Word Building with Tiles
'Build the word cat.' Then: 'Change the /k/ to /b/. What word do we have now?' Switching single letters within words — called 'word ladders' — is one of the most effective phonics practice activities available.
Rhyme Time Stories
Tell a story and pause before rhyming words for your child to complete. 'The cat sat on the ___.' (mat). This builds phonemic awareness and phonological memory while keeping engagement high.
Picture Sorting
Print or cut out pictures of objects. Children sort them by their initial sound, vowel sound, or word family. Concrete picture-to-sound connection accelerates phonics learning.
Roll and Read
Number a list of words 1–6. Roll a die and read the corresponding word. Simple, quick, and children can play independently. Add a second die for vowel sounds: odd = short vowel, even = long vowel.
Phonics Scavenger Hunt
Hide letter cards around the house or garden. Children find them and must say the sound of each letter they discover. Turn it into a race by timing them or competing to find more.
Name That Sound
Make a sound and have your child point to the letter that makes it. Or show a letter and have them think of 3 words that start with that sound. Builds both sound-to-letter and letter-to-sound connections.
Tongue Twister Challenge
Practice tongue twisters targeting specific sounds: 'She sells seashells by the seashore' (/sh/ and /s/). The combination of humor and challenge keeps children working hard on difficult sounds without realizing it.
Syllable Clapping
Clap for each syllable in a word. El-e-phant = 3 claps. But-ter-fly = 3 claps. Syl-la-ble = 3 claps. Use names, food items, and favorite animals. Movement makes syllable segmentation concrete.
Word Ladder Game
Start with a word (e.g., 'cat'). Change one letter at a time to make a new word: cat → bat → bad → bed → red → rod → nod. Challenge children to get from one target word to another in as few steps as possible.
Starfall (Free Website)
Starfall.com offers free, structured phonics activities arranged in a logical teaching sequence. Each activity combines animation, audio, and interactivity in a way that maintains engagement.
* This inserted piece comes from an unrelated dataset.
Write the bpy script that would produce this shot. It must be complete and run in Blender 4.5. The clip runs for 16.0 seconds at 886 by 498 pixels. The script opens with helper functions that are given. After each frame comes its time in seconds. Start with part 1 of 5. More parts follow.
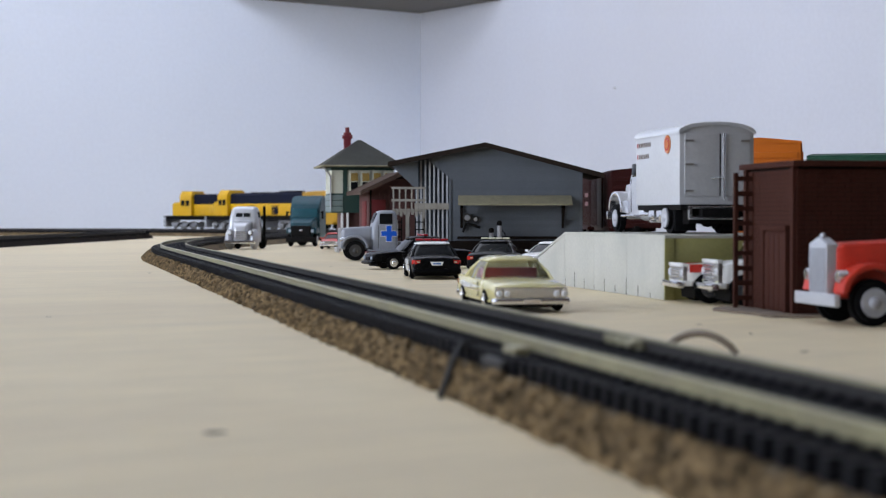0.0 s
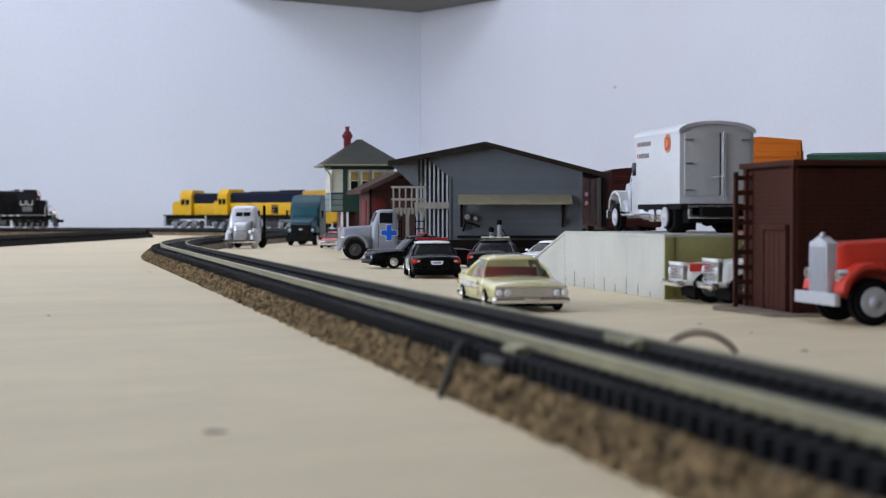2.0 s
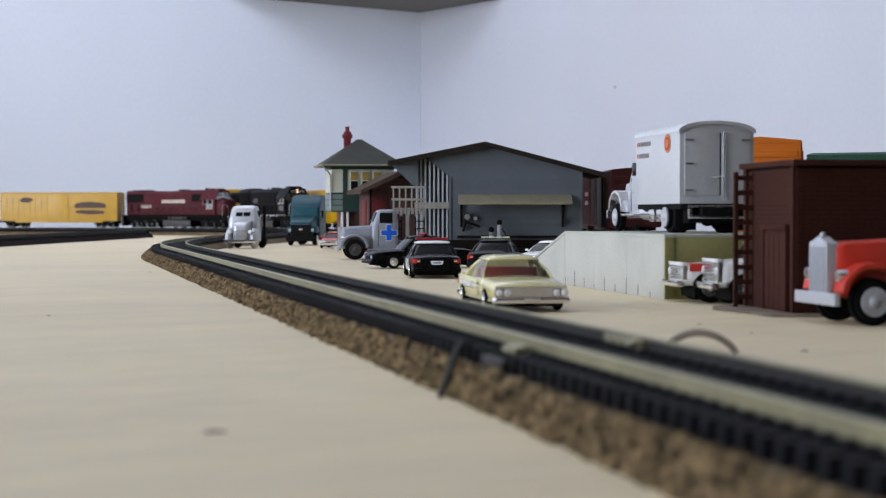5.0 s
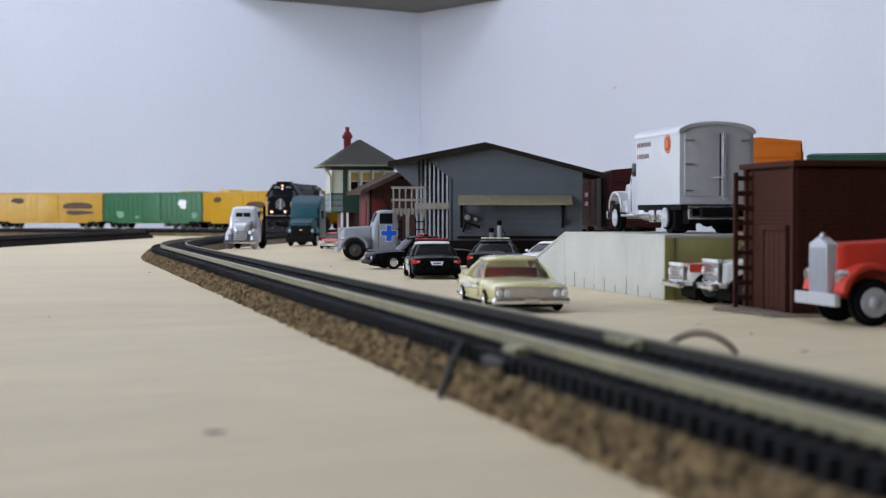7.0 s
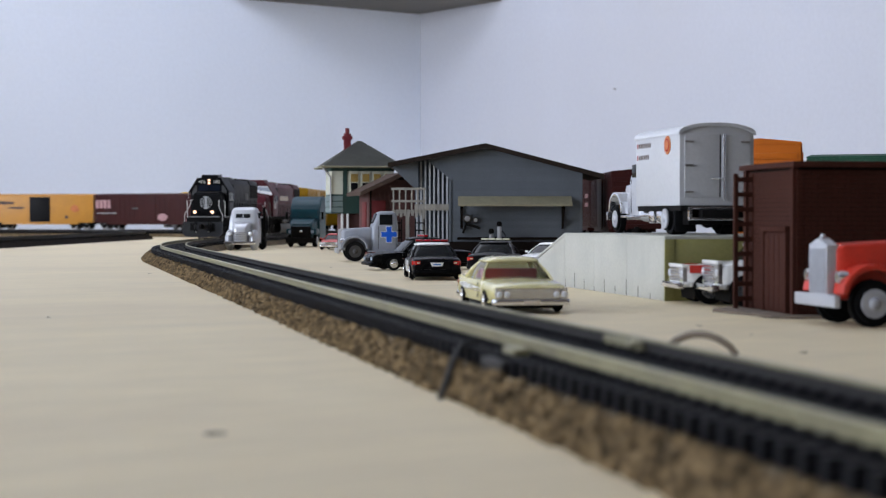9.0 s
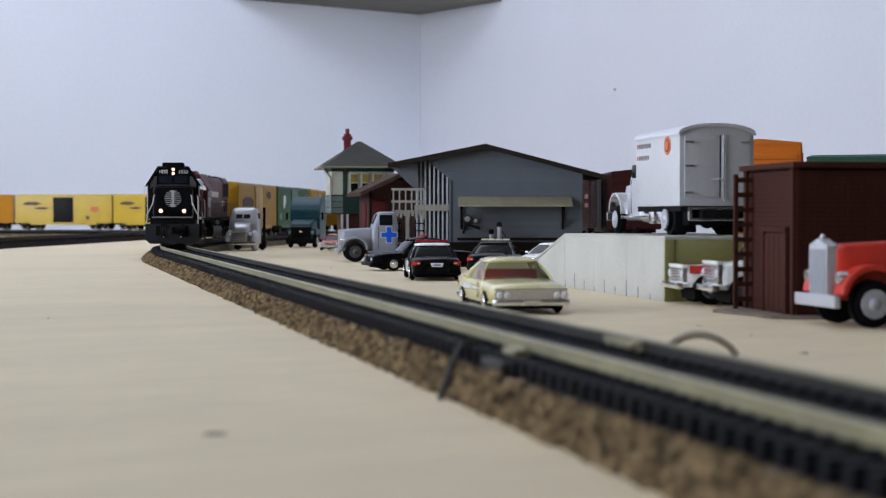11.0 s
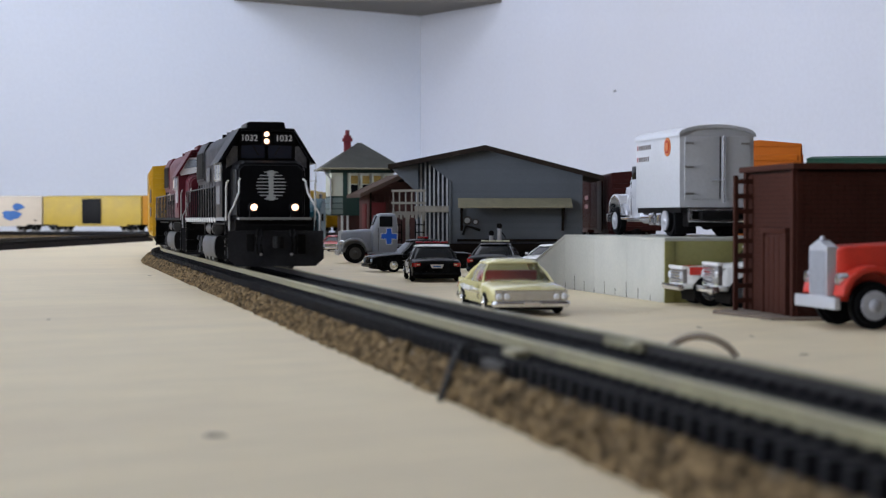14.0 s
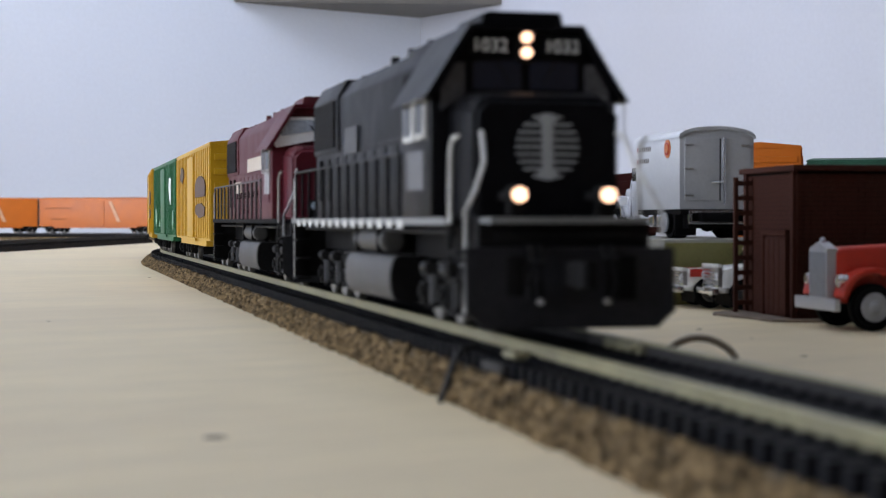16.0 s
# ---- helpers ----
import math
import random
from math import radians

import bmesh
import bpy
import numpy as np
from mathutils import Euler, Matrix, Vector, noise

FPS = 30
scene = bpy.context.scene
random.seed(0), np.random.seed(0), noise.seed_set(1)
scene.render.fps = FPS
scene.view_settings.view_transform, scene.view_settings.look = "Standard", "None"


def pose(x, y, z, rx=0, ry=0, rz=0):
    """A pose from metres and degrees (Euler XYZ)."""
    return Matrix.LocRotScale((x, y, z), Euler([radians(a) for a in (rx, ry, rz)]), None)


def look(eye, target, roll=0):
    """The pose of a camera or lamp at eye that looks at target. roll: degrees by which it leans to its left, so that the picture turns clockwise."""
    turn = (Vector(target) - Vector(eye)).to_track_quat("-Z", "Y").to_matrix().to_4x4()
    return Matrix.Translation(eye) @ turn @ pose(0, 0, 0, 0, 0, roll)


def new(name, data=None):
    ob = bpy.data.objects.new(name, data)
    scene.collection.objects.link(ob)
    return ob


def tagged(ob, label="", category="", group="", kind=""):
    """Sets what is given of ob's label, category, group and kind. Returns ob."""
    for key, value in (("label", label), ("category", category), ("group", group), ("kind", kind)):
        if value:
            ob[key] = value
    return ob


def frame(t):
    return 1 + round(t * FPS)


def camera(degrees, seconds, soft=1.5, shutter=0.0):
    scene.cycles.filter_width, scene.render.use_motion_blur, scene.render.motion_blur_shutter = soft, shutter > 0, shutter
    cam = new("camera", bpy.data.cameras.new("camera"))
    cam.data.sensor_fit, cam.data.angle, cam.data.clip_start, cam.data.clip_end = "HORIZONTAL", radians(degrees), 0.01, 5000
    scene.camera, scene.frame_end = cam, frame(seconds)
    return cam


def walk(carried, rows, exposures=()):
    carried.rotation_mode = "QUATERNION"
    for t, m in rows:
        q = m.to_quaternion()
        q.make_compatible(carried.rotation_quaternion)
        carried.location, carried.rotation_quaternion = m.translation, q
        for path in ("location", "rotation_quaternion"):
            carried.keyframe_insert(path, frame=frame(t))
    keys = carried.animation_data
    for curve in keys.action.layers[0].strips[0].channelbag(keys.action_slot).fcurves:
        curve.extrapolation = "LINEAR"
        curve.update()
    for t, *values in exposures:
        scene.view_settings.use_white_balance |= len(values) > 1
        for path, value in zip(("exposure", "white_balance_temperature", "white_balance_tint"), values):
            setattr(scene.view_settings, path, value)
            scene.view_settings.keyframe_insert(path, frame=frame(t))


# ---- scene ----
# A model railway on a plywood table in the corner of a room; lengths below are in millimetres unless said otherwise.
MM = 0.001
EYE_Z = 28.5
LENS = 3000.0
cam = camera(2 * math.degrees(math.atan(784 / LENS)), 16.0, soft=1.1, shutter=0.4)
cam.data.dof.use_dof = True
cam.data.dof.focus_distance = 0.86
cam.data.dof.aperture_fstop = 40


def tilt(horizon):
    return pose(0, 0, EYE_Z * MM, 90 - math.degrees(math.atan((441 - horizon) / LENS)), 0, 0)


walk(cam, [(t, tilt(381 + d)) for t, d in (
    (0, 1.5), (0.4, 0.2), (2, 0), (6.5, 0), (7, 1), (8, 2.3), (9, 3), (11.5, 4.5), (12.2, 6), (14, 6.3), (15, 7.5), (16, 9.5))])

# ---- light ----
world = bpy.data.worlds.new("world")
scene.world = world
world.use_nodes = True
sky = world.node_tree.nodes.new("ShaderNodeTexSky")
sky.sky_type, sky.sun_disc = "NISHITA", False
sky.sun_elevation, sky.sun_rotation = radians(40), radians(120)
world.node_tree.links.new(sky.outputs[0], world.node_tree.nodes["Background"].inputs[0])
world.node_tree.nodes["Background"].inputs[1].default_value = 0.1
scene.view_settings.exposure = -0.25

# The room: its far corner, the way of its two far walls, and their lengths.
CORNER = Vector((-42, 3200, 0))
UA = Vector((math.cos(radians(216)), math.sin(radians(216)), 0))
WA = Vector((math.cos(radians(306)), math.sin(radians(306)), 0))
LU, LW = 4200, 4400
FLOOR_Z, CEIL_Z = -950, 1200
FILL_U, FILL_W, FILL_SIZE = 1050, 800, 1100


def room(u, w, z=0):
    return CORNER + UA * u + WA * w + Vector((0, 0, z))


def window_light(name, centre, to, size_x, size_y, watts, colour):
    data = bpy.data.lights.new(name, "AREA")
    data.shape, data.size, data.size_y = "RECTANGLE", size_x * MM, size_y * MM
    data.energy, data.color = watts, colour
    ob = new(name, data)
    ob.matrix_world = look(Vector(centre) * MM, Vector(to) * MM)
    return ob


WIN_W = 1350
window_light("window_light", room(LU - 15, WIN_W, 520), room(0, WIN_W, 420), 1800, 1000, 92, (0.79, 0.855, 1.0))
# unseen overhead lamp, added to brighten the far walls and far part of the table
window_light("added_overhead_light", room(FILL_U, FILL_W, CEIL_Z + 10), room(FILL_U, FILL_W, 0) + Vector((1, 0, 0)), FILL_SIZE, FILL_SIZE, 13.2, (0.85, 0.88, 1.0))

# ---- materials ----


def rgb(c):
    return (*c, 1.0)


def mat(name, colour, rough=0.5, metal=0.0, vary=0.15, scale=120.0, bump=0.1, fine=900.0, dirt=None, dirt_amount=0.0,
        stretch=(1, 1, 1), spec=0.5, jitter=0.0, coat=0.0, island=0.0):
    """Paint, plastic, wood and the like: two scales of noise in colour, gloss and relief."""
    m = bpy.data.materials.new(name)
    m.use_nodes = True
    nt = m.node_tree
    n, l = nt.nodes, nt.links
    b = n["Principled BSDF"]
    tc = n.new("ShaderNodeTexCoord")
    mp = n.new("ShaderNodeMapping")
    mp.inputs["Scale"].default_value = stretch
    l.new(tc.outputs["Object"], mp.inputs[0])
    big = n.new("ShaderNodeTexNoise")
    big.inputs["Scale"].default_value, big.inputs["Detail"].default_value = scale, 4
    small = n.new("ShaderNodeTexNoise")
    small.inputs["Scale"].default_value, small.inputs["Detail"].default_value = fine, 3
    for q in (big, small):
        l.new(mp.outputs[0], q.inputs["Vector"])
    add = n.new("ShaderNodeMath")
    add.operation = "ADD"
    l.new(big.outputs[0], add.inputs[0])
    l.new(small.outputs[0], add.inputs[1])
    rng = n.new("ShaderNodeMapRange")
    rng.inputs["From Min"].default_value, rng.inputs["From Max"].default_value = 0.65, 1.35
    rng.inputs["To Min"].default_value, rng.inputs["To Max"].default_value = 1 - vary, 1 + vary
    l.new(add.outputs[0], rng.inputs[0])
    val = rng.outputs[0]
    if jitter or island:
        info = n.new("ShaderNodeObjectInfo" if jitter else "ShaderNodeNewGeometry")
        jr = n.new("ShaderNodeMapRange")
        jr.inputs["To Min"].default_value, jr.inputs["To Max"].default_value = 1 - jitter - island, 1 + jitter + island
        l.new(info.outputs["Random" if jitter else "Random Per Island"], jr.inputs[0])
        mul = n.new("ShaderNodeMath")
        mul.operation = "MULTIPLY"
        l.new(val, mul.inputs[0])
        l.new(jr.outputs[0], mul.inputs[1])
        val = mul.outputs[0]
    mix = n.new("ShaderNodeVectorMath")
    mix.operation = "SCALE"
    mix.inputs[0].default_value = colour
    l.new(val, mix.inputs["Scale"])
    out = mix.outputs[0]
    if dirt:
        dn = n.new("ShaderNodeTexNoise")
        dn.inputs["Scale"].default_value, dn.inputs["Detail"].default_value = scale * 0.6, 6
        l.new(tc.outputs["Object"], dn.inputs["Vector"])
        dr = n.new("ShaderNodeMapRange")
        dr.inputs["From Min"].default_value, dr.inputs["From Max"].default_value = 0.5, 0.72
        dr.inputs["To Max"].default_value = dirt_amount
        l.new(dn.outputs[0], dr.inputs[0])
        mx = n.new("ShaderNodeMix")
        mx.data_type = "RGBA"
        l.new(dr.outputs[0], mx.inputs["Factor"])
        l.new(out, mx.inputs["A"])
        mx.inputs["B"].default_value = rgb(dirt)
        out = mx.outputs["Result"]
    l.new(out, b.inputs["Base Color"])
    rr = n.new("ShaderNodeMapRange")
    rr.inputs["To Min"].default_value, rr.inputs["To Max"].default_value = max(0.02, rough - 0.08), min(1, rough + 0.08)
    l.new(big.outputs[0], rr.inputs[0])
    l.new(rr.outputs[0], b.inputs["Roughness"])
    b.inputs["Metallic"].default_value = metal
    b.inputs["Specular IOR Level"].default_value = spec
    b.inputs["Coat Weight"].default_value = coat
    if bump:
        bp = n.new("ShaderNodeBump")
        bp.inputs["Strength"].default_value, bp.inputs["Distance"].default_value = bump, 0.0004
        l.new(small.outputs[0], bp.inputs["Height"])
        l.new(bp.outputs[0], b.inputs["Normal"])
    return m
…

One of the best free phonics resources online.
Tips for Making Phonics Games Work
- Keep sessions short. 10–15 minutes of engaged game play beats 45 minutes of reluctant drilling every time.
- Follow your child's lead. If they love one game, play it 5 times in a row. Repetition in a game context is learning.
- Don't correct harshly. When a child misreads a word, say "Let's try sounding it out together" rather than "That's wrong."
- Alternate between review and new content. Each session should spend 60–70% of time reviewing known sounds and 30–40% on new material.
- Make it silly. Use funny voices, silly words, and exaggerated reactions. Laughter and phonics are not incompatible.